Real-time temperature sensitive electrical parameters and model- based condition monitoring for PV inverter applications

Abstract

To improve the reliability of power converters, condition monitoring is a useful approach as this allows to schedule maintenance more carefully or even implement adaptive control. The current state of the art is focused on the measurement of damage sensitive parameters which can be used directly or complementary with a digital twin. Several papers report successful experiments where these damage sensitive parameters of switching devices are used to evaluate wear under constant power conditions. This approach needs to be extended for PV inverter applications as these experience complex power profiles in varying weather conditions. This poster presentation will focus on a methodology to monitor the damage sensitive drain to source on-resistance in concession with the internal gate resistance which is only sensitive to the junction temperature.

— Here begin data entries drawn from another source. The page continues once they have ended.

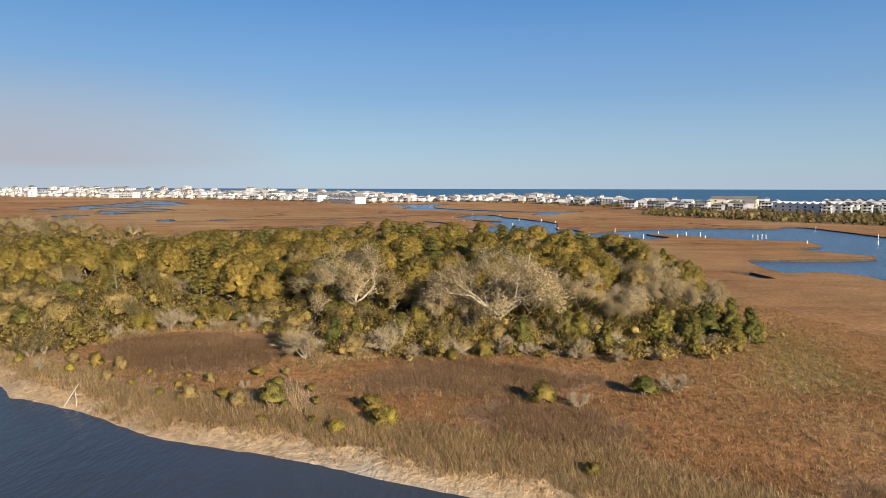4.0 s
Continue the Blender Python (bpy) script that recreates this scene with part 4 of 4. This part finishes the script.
def blades(pts, k, h, w, lean, seed, spread=None):
    """Tufts of thin blades; each tuft takes the light as one soft round hump."""
    g = np.random.default_rng(seed)
    P = np.repeat(np.column_stack([pts, land_height(pts)]), k, 0)
    n = len(P)
    spread = 0.12 * h + 0.05 if spread is None else spread
    off = g.normal(0, spread, (n, 2))
    P[:, :2] += off
    a = g.uniform(0, 6.283, n)
    s = np.column_stack([np.cos(a), np.sin(a), np.zeros(n)]) * (w * g.uniform(0.6, 1.4, n))[:, None]
    hh = h * g.uniform(0.55, 1.2, n) * np.exp(-0.25 * (off ** 2).sum(1) / spread ** 2)
    out = off / spread * 0.12
    tip = P + np.column_stack([(g.normal(0, lean, n) + out[:, 0] - 0.15) * hh, (g.normal(0, lean, n) + out[:, 1] + 0.10) * hh, hh])
    P[:, 2] -= 0.05
    N = unit(np.column_stack([off / spread * 0.8, np.full(n, 0.45)]) + g.normal(0, 0.3, (n, 3)))
    s[(np.cross(2 * s, tip - P + s) * N).sum(1) < 0] *= -1
    V = np.stack([P - s, P + s, tip], 1).reshape(-1, 3)
    return V, np.arange(len(V)).reshape(-1, 3), np.repeat(N, 3, 0)


def shore_gap(p):
    """How far from the water the grass stops: well back where the beach is sandy, near it elsewhere."""
    x = p[:, 0]
    sandy = np.maximum(smooth(x, -36, -28) * (1 - smooth(x, -9, -5)), smooth(x, 0, 4))
    return 0.7 + 1.7 * sandy + 0.5 * noise2(p, 0.5, 3.3)


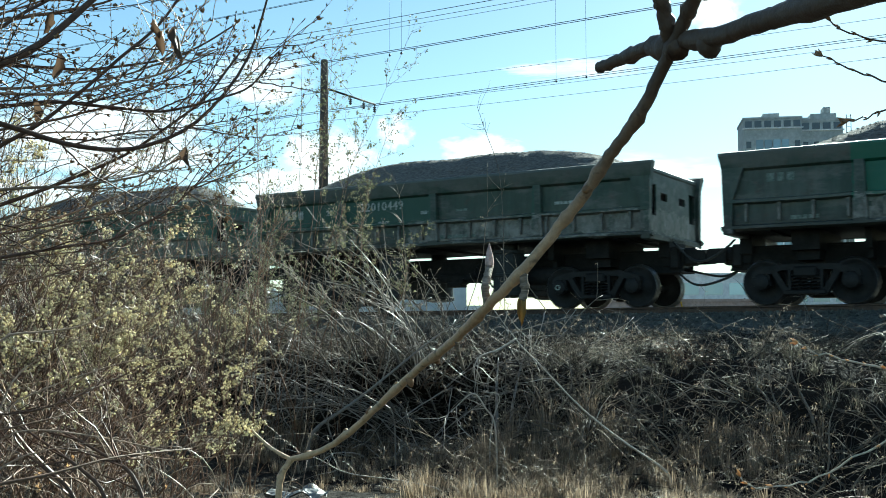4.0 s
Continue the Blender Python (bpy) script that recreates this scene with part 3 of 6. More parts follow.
def wagon(paint_name, ribbed, seed, label, marks):
    """Local axes: x the way it runs, y away from the camera, z up from the rail heads."""
    P = PAINTS[paint_name]
    w = thing("tipping_wagon", label, "freight wagon", group="wagons of the gravel train")
    half_turn = pose(0, 0, 0, 0, 0, 180)
    for side, m in ((0, None), (1, half_turn)):
        board = part("side_board", cached(("panel", paint_name), lambda: side_panel(P)), w, m=m)
        part("top_chord", cached(("chord", paint_name), lambda: top_chord(P)), board)
        part("lower_chord", cached(("low", paint_name, seed % 3), lambda: wavy_beam("lower_chord", P, -5.16, 5.16, -1.6, -1.47, BOT, 1.53, 0.02, seed % 3)), board)
        part("rib", cached(("rib", paint_name, seed % 3), lambda: wavy_beam("rib", P, -5.07, 5.07, -1.6, -1.45, 1.9, 2.03, 0.024, 9 + seed % 3)), board)
        if ribbed:
            part("rib", cached(("rib2", paint_name), lambda: wavy_beam("rib", P, -4.92, 4.92, -1.59, -1.45, 2.27, 2.4, 0.016, 20)), board)
        for x in (-2.6, 0.0, 2.6):
            part("post", cached(("post", paint_name), lambda: Geo().prism([(-0.13, 1.46), (0.13, 1.46), (0.085, 2.6), (-0.085, 2.6)], -1.595, -1.45).mesh("post", P)), board, m=pose(x, 0, 0))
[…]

This allows to separate the influence of temperature and damage which allows the use of complex mission profiles. To simplify the evaluation even further, a second approach is proposed where the additional gate resistance measurement is replaced by a modeling strategy. The electrical part of the electro-thermal model is build using a two dimensional lookup table approach and the thermal model is represented by a Cauer network. The thermal resistances in each layer are determined by a FEM simulation. This poster presents the preliminary results which show a validation of the model with measurements on an inverter prototype and the proposed condition monitoring circuits simulated in spice.